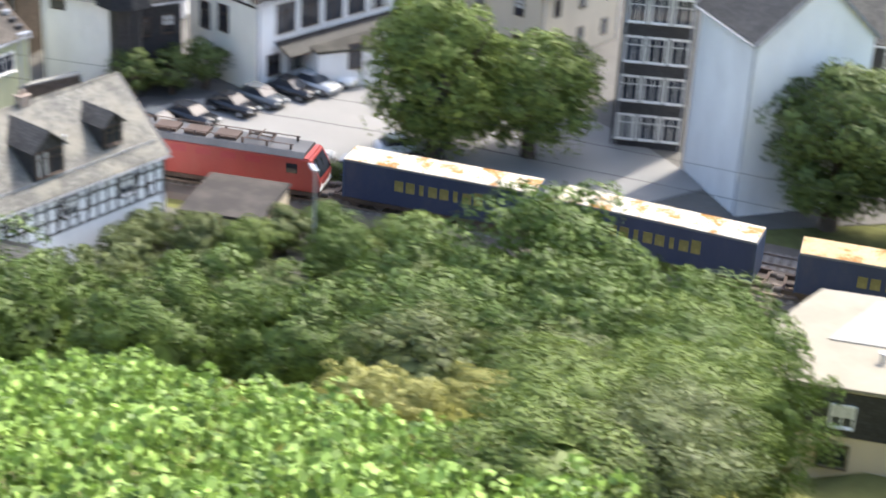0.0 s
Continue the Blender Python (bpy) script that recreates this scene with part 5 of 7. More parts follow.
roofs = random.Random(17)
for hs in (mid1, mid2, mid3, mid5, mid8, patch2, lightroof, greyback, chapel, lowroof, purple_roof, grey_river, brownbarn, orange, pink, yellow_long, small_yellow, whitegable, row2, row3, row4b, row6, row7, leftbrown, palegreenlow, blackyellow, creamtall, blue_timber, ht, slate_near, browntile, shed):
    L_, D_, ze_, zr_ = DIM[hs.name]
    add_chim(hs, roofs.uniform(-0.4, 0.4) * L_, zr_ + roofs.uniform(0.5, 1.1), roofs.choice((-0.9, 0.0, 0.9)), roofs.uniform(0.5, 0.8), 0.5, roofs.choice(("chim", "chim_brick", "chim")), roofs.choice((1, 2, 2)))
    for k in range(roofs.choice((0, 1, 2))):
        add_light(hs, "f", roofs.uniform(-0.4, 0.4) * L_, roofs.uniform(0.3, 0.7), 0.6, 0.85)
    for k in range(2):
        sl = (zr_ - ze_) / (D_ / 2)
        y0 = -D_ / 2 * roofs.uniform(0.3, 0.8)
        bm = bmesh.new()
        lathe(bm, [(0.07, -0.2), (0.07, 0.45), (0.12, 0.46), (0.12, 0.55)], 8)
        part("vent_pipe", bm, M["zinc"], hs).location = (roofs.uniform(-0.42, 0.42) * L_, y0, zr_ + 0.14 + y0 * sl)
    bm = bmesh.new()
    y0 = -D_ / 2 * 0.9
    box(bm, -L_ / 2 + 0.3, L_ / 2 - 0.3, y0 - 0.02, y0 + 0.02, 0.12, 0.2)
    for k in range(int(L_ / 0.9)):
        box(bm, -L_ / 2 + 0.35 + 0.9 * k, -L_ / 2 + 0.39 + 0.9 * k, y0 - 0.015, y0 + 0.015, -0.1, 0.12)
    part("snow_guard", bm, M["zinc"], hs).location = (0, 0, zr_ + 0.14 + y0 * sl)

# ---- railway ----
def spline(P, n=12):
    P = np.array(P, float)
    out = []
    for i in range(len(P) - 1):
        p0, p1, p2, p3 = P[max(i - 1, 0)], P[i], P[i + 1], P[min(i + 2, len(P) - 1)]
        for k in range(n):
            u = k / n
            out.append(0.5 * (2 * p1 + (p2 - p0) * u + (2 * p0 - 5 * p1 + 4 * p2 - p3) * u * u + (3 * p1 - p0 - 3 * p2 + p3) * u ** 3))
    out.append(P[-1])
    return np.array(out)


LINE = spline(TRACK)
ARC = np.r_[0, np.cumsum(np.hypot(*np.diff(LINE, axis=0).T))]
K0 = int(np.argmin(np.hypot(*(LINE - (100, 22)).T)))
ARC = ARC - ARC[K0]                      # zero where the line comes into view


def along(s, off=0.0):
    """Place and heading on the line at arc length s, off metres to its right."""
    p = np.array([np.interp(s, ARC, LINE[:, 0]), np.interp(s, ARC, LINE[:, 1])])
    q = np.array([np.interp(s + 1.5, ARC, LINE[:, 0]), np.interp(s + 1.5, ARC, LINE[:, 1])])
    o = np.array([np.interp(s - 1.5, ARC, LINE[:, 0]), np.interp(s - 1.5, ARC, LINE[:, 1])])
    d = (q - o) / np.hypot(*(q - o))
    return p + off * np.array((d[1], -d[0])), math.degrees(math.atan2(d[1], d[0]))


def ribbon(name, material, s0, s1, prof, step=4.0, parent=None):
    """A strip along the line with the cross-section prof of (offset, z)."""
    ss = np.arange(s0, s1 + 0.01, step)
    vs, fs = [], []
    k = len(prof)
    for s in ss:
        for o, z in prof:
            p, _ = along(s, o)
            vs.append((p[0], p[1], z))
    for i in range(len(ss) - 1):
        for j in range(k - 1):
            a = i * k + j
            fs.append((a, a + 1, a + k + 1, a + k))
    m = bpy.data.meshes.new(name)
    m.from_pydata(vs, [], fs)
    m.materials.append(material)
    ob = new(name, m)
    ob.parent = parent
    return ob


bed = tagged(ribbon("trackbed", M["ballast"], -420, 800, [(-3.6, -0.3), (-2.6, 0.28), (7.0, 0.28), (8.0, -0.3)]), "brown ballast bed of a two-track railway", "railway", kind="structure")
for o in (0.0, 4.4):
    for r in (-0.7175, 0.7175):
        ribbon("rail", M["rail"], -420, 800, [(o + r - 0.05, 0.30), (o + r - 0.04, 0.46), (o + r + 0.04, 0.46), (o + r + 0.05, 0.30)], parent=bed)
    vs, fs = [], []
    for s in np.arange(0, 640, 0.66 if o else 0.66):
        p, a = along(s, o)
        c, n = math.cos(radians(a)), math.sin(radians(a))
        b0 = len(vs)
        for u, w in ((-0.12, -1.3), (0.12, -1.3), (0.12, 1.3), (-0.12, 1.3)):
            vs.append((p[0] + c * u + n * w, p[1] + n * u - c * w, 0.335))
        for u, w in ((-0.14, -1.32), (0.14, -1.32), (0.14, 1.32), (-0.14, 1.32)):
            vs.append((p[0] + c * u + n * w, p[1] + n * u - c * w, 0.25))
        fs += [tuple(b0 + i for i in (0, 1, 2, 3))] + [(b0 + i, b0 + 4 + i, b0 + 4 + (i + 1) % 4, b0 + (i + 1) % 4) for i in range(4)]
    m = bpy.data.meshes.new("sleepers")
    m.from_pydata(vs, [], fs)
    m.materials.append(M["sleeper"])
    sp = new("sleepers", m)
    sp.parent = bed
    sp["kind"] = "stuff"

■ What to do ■
Write out, exactly as they stand, the lines from the one containing "Continue the Blender" through the one containing "hs).location = (0, 0, zr_", both ends included.

■ Exercise output ■
Continue the Blender Python (bpy) script that recreates this scene with part 5 of 7. More parts follow.
roofs = random.Random(17)
for hs in (mid1, mid2, mid3, mid5, mid8, patch2, lightroof, greyback, chapel, lowroof, purple_roof, grey_river, brownbarn, orange, pink, yellow_long, small_yellow, whitegable, row2, row3, row4b, row6, row7, leftbrown, palegreenlow, blackyellow, creamtall, blue_timber, ht, slate_near, browntile, shed):
    L_, D_, ze_, zr_ = DIM[hs.name]
    add_chim(hs, roofs.uniform(-0.4, 0.4) * L_, zr_ + roofs.uniform(0.5, 1.1), roofs.choice((-0.9, 0.0, 0.9)), roofs.uniform(0.5, 0.8), 0.5, roofs.choice(("chim", "chim_brick", "chim")), roofs.choice((1, 2, 2)))
    for k in range(roofs.choice((0, 1, 2))):
        add_light(hs, "f", roofs.uniform(-0.4, 0.4) * L_, roofs.uniform(0.3, 0.7), 0.6, 0.85)
    for k in range(2):
        sl = (zr_ - ze_) / (D_ / 2)
        y0 = -D_ / 2 * roofs.uniform(0.3, 0.8)
        bm = bmesh.new()
        lathe(bm, [(0.07, -0.2), (0.07, 0.45), (0.12, 0.46), (0.12, 0.55)], 8)
        part("vent_pipe", bm, M["zinc"], hs).location = (roofs.uniform(-0.42, 0.42) * L_, y0, zr_ + 0.14 + y0 * sl)
    bm = bmesh.new()
    y0 = -D_ / 2 * 0.9
    box(bm, -L_ / 2 + 0.3, L_ / 2 - 0.3, y0 - 0.02, y0 + 0.02, 0.12, 0.2)
    for k in range(int(L_ / 0.9)):
        box(bm, -L_ / 2 + 0.35 + 0.9 * k, -L_ / 2 + 0.39 + 0.9 * k, y0 - 0.015, y0 + 0.015, -0.1, 0.12)
    part("snow_guard", bm, M["zinc"], hs).location = (0, 0, zr_ + 0.14 + y0 * sl)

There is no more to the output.